Clips as scene scripts:
++++

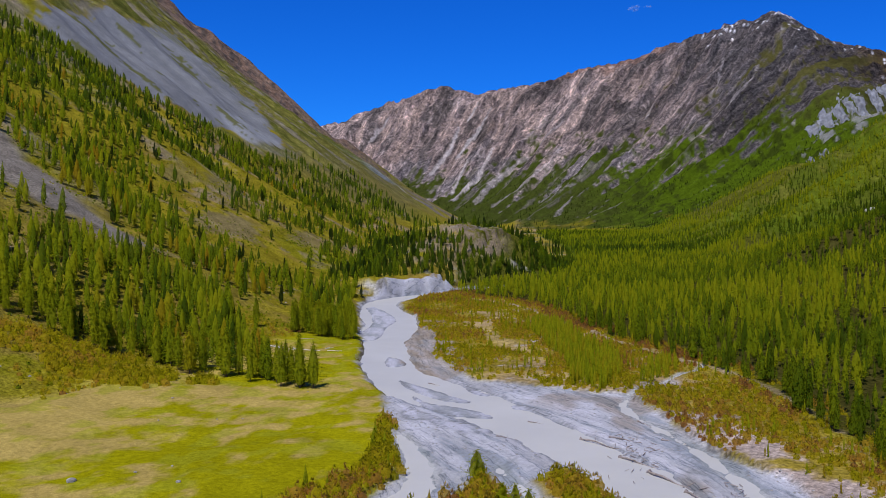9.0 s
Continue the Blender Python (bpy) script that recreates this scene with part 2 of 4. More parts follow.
    far = zf + np.maximum(top - zf, 0) * prof + 34 * rib + rough + crag
    far = np.where(u < 1, far, -900.0)
    ground = zf + meadow
    ground = ground + smax(smax(left, right, 20), hump, 8) - 5.3
    z = smax(ground, far, 40)
    return z


def relief(x, y):
    """The whole ground: the large forms, the river's bed and bars, and the small relief."""
    z = base_height(x, y)
    zr = floor_level(y)
    gap, gravel = river_gaps(x, y)
    bank = 1.2 * step(0.2, -1.2, gravel + 0.5 * fbm(x / 3, y / 3, 2, 88)) * step(1400, 1100, y)
    flat = zr + 0.12 * np.clip(gap, 0, 5) ** 0.8 + 0.28 * fbm(x / 7, y / 9, 4, 81) + 0.15 * fbm(x / 1.8, y / 2.2, 2, 84)
    inbed = step(-1.6, 0.6, gravel)
    flat = flat + 0.7 * step(-1.5, 2.0, island(x, y))
    z = np.where(y < 1500, flat * inbed + (z + bank) * (1 - inbed), z)
    scarp = step(656, 668, y) * step(742, 726, y) * (x < np.interp(y, [640, 680, 704, 738, 760], [-62, -55, -42, -28, -18]))
    bluff = np.where(y > 735, 0.5, 0.42) + 0.2 * fbm(x / 6, y / 6, 3, 91)
    bluff = bluff * (1 - scarp) + scarp * (2.1 + 0.9 * np.clip(ridged((x + y) / 7, 0.3 * x / 7, 3, 93), -1, 1))
    cut = zr + 0.4 + bluff * np.maximum(gap, 0)
    crown = (10.5 + 1.6 * fbm(x / 9, y / 9, 3, 94)) * step(0, 3, gap) * step(46, 16, gap) * scarp
    z = np.where(scarp > 0.02, np.maximum(z, zr + crown), z)
    z = np.where((y < 1400) & (gap < 60), np.minimum(z, np.maximum(cut, zr + 0.2)), z)
    z = z - 1.1 * step(0.6, -2.2, gap + 0.6 * fbm(x / 6, y / 6, 3, 95)) * (y < 1400)
    heap = bars(x, y) + 0.35 * fbm(x / 4, y / 6, 3, 97)
    z = np.where(heap > -1.5, np.maximum(z, zr - 0.75 + 0.68 * step(-1.2, 0.5, heap) + 0.09 * fbm(x / 2, y / 3, 3, 98)), z)
    off = np.clip(-gravel / 6, 0, 1)
    z = z + off * (0.35 * fbm(x / 9, y / 9, 4, 101) + 0.9 * fbm(x / 45, y / 45, 3, 102) * np.clip(-gravel / 60, 0, 1))
    return z

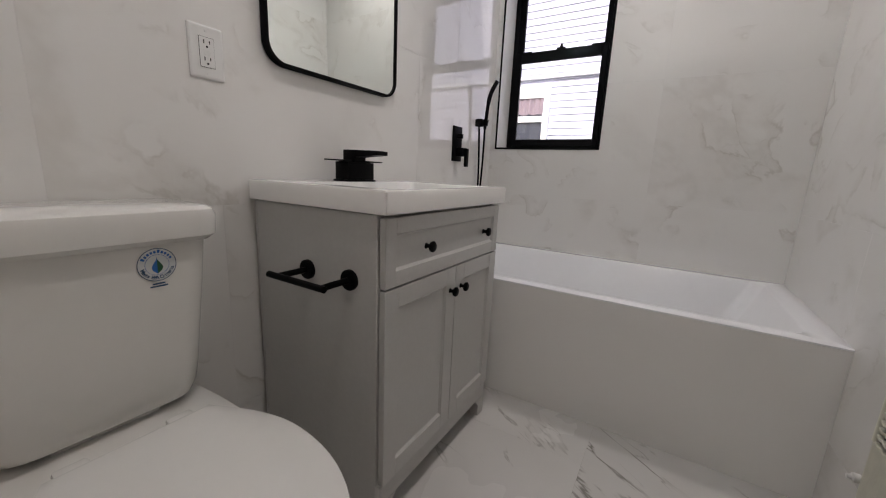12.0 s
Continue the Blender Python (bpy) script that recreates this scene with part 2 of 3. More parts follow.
INK_BLUE = material("blue printed ink", (0.02, 0.13, 0.42), 0.3, bump=0)
INK_NAVY = material("dark blue printed ink", (0.03, 0.08, 0.16), 0.3, bump=0)
INK_GREEN = material("dark green printed ink", (0.02, 0.09, 0.04), 0.3, bump=0)
STICKER = material("white printed paper", (0.66, 0.68, 0.68), 0.35, bump=0)
LIT_DOWN = glow("lit downlight lens", (1.0, 0.945, 0.89), DOWNLIGHT)
# lens of the unseen hall lamp, made stronger and warmer for the jamb
LIT_HALL = glow("warm unseen hall lamp lens", (1.0, 0.82, 0.70), DOWNLIGHT * 2.1)
LIT_BULB = glow("lit bulb glass", (0.80, 0.94, 1.0), BULB)
PANE = glass("window glass")
SHADE = glass("clear lamp glass")
MIRROR = bpy.data.materials.new("silvered mirror")
MIRROR.use_nodes = True
mb = MIRROR.node_tree.nodes["Principled BSDF"]
mb.inputs["Base Color"].default_value = (0.86, 0.90, 0.87, 1)
mb.inputs["Metallic"].default_value, mb.inputs["Roughness"].default_value = 1.0, 0.015


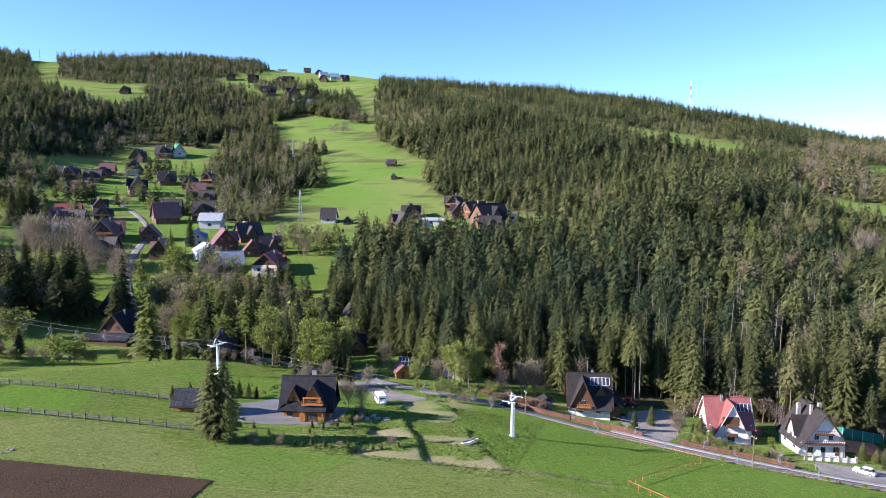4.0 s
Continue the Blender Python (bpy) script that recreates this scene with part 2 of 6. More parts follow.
M_PAVING = surface("grey_block_paving", (0.120, 0.118, 0.112), (0.185, 0.182, 0.172), 0.35, 4, 0.85, bump=0.2)
M_ROAD = surface("old_asphalt", (0.17, 0.160, 0.143), (0.265, 0.248, 0.222), 0.25, 3, 0.92, bump=0.2)
M_KERBSTONE = surface("pale_block_paving", (0.22, 0.205, 0.185), (0.33, 0.31, 0.28), 0.5, 5, 0.9, bump=0.2)
M_GRAVEL = surface("pale_gravel", (0.17, 0.155, 0.135), (0.28, 0.255, 0.22), 0.3, 6, 0.95, bump=0.4)
M_CLAY = surface("clay_court", (0.40, 0.16, 0.08), (0.48, 0.20, 0.10), 0.3, 5, 0.95, bump=0.1)


def haze_glow_material(low, high):
    """Far ridges, with the haze of kilometres of air painted as colour and glow."""
    m, nt, b = _blank("haze_painted_ridge")
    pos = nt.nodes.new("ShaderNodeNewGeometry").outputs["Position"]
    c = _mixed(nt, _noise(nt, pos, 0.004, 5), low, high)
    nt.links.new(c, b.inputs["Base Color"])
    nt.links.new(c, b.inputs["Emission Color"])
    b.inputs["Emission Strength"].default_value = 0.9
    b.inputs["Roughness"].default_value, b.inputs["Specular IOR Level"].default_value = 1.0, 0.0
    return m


# painted haze tones: paler blue for the mountains, darker blue for the hills
M_MOUNTAIN = haze_glow_material((0.17, 0.26, 0.37), (0.21, 0.31, 0.42))
M_FARHILL = haze_glow_material((0.050, 0.090, 0.150), (0.080, 0.125, 0.180))


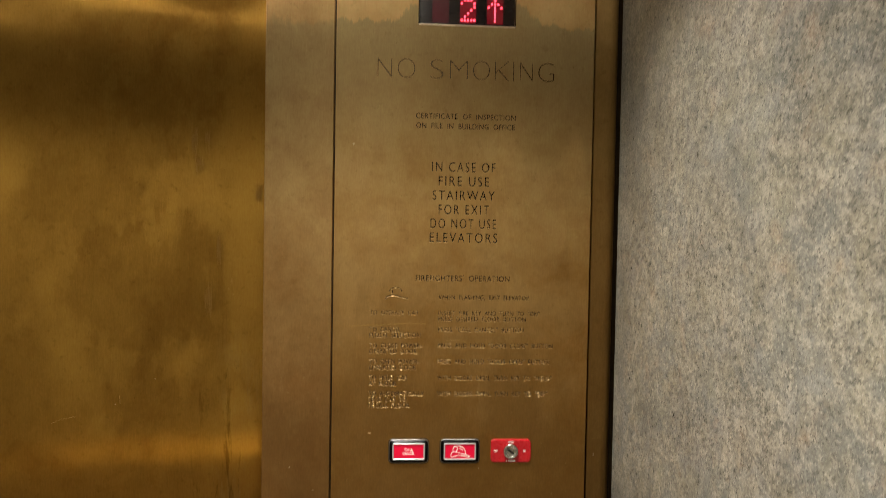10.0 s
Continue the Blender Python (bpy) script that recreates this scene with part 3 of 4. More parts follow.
SMALL, TALL = (0.00018, 1.06), (0.00017, 1.26)   # stroke widened by this much a side, letter spacing
TEXTS = [
    ("CERTIFICATE  OF  INSPECTION", 0.1040, 0.2330, 1.8318, 1.8386, SMALL),
    ("ON  FILE  IN  BUILDING  OFFICE", 0.1045, 0.2322, 1.8194, 1.8262, SMALL),
    ("IN CASE OF", 0.1258, 0.2080, 1.7640, 1.7763, TALL),
    ("FIRE USE", 0.1345, 0.2002, 1.7458, 1.7581, TALL),
    ("STAIRWAY", 0.1268, 0.2078, 1.7275, 1.7398, TALL),
    ("FOR EXIT", 0.1350, 0.2005, 1.7092, 1.7215, TALL),
    ("DO NOT USE", 0.1248, 0.2105, 1.6910, 1.7033, TALL),
    ("ELEVATORS", 0.1240, 0.2122, 1.6728, 1.6851, TALL),
    ("FIREFIGHTERS'  OPERATION", 0.1070, 0.2292, 1.6226, 1.6298, SMALL),
    ("WHEN  FLASHING,  EXIT  ELEVATOR", 0.1372, 0.2558, 1.5986, 1.6043, SMALL),
    ("TO  OPERATE  CAR", 0.0484, 0.1112, 1.5780, 1.5837, SMALL),
    ("INSERT  FIRE  KEY  AND  TURN  TO  \"ON\"", 0.1372, 0.2698, 1.5780, 1.5837, SMALL),
    ("PRESS  DESIRED  FLOOR  BUTTON", 0.1372, 0.2518, 1.5705, 1.5762, SMALL),
    ("TO  CANCEL", 0.0484, 0.0882, 1.5562, 1.5619, SMALL),
    ("FLOOR  SELECTION", 0.0484, 0.1142, 1.5488, 1.5545, SMALL),
    ("PRESS  \"CALL  CANCEL\"  BUTTON", 0.1372, 0.2490, 1.5566, 1.5623, SMALL),
    ("TO  CLOSE  POWER-", 0.0484, 0.1162, 1.5352, 1.5409, SMALL),
    ("OPERATED  DOOR", 0.0484, 0.1100, 1.5276, 1.5333, SMALL),
    ("PRESS  AND  HOLD  \"DOOR  CLOSE\"  BUTTON", 0.1372, 0.2880, 1.5358, 1.5415, SMALL),
    ("TO  OPEN  POWER-", 0.0484, 0.1130, 1.5144, 1.5201, SMALL),
    ("OPERATED  DOOR", 0.0484, 0.1092, 1.5064, 1.5121, SMALL),
    ("PRESS  AND  HOLD  \"DOOR  OPEN\"  BUTTON", 0.1372, 0.2838, 1.5149, 1.5206, SMALL),
    ("TO  HOLD  CAR", 0.0484, 0.0980, 1.4934, 1.4991, SMALL),
    ("AT  FLOOR", 0.0484, 0.0838, 1.4856, 1.4913, SMALL),
    ("WITH  DOORS  OPEN,  TURN  KEY  TO  \"HOLD\"", 0.1372, 0.2874, 1.4934, 1.4991, SMALL),
    ("TO  AUTOMATICALLY", 0.0484, 0.1200, 1.4726, 1.4783, SMALL),
    ("SEND  CAR  TO", 0.0484, 0.0974, 1.4650, 1.4707, SMALL),
    ("RECALL  FLOOR", 0.0484, 0.1014, 1.4572, 1.4629, SMALL),
    ("WITH  DOORS  OPEN,  TURN  KEY  TO  \"OFF\"", 0.1372, 0.2822, 1.4728, 1.4785, SMALL),
]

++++

* **Problem description**
Print only the run of lines that begins with the line containing "6. More parts follow." and ends with the line containing "5, 0.95, bump=0.1)", both included, exactly as they read.

* **Task answer**
Continue the Blender Python (bpy) script that recreates this scene with part 2 of 6. More parts follow.
M_PAVING = surface("grey_block_paving", (0.120, 0.118, 0.112), (0.185, 0.182, 0.172), 0.35, 4, 0.85, bump=0.2)
M_ROAD = surface("old_asphalt", (0.17, 0.160, 0.143), (0.265, 0.248, 0.222), 0.25, 3, 0.92, bump=0.2)
M_KERBSTONE = surface("pale_block_paving", (0.22, 0.205, 0.185), (0.33, 0.31, 0.28), 0.5, 5, 0.9, bump=0.2)
M_GRAVEL = surface("pale_gravel", (0.17, 0.155, 0.135), (0.28, 0.255, 0.22), 0.3, 6, 0.95, bump=0.4)
M_CLAY = surface("clay_court", (0.40, 0.16, 0.08), (0.48, 0.20, 0.10), 0.3, 5, 0.95, bump=0.1)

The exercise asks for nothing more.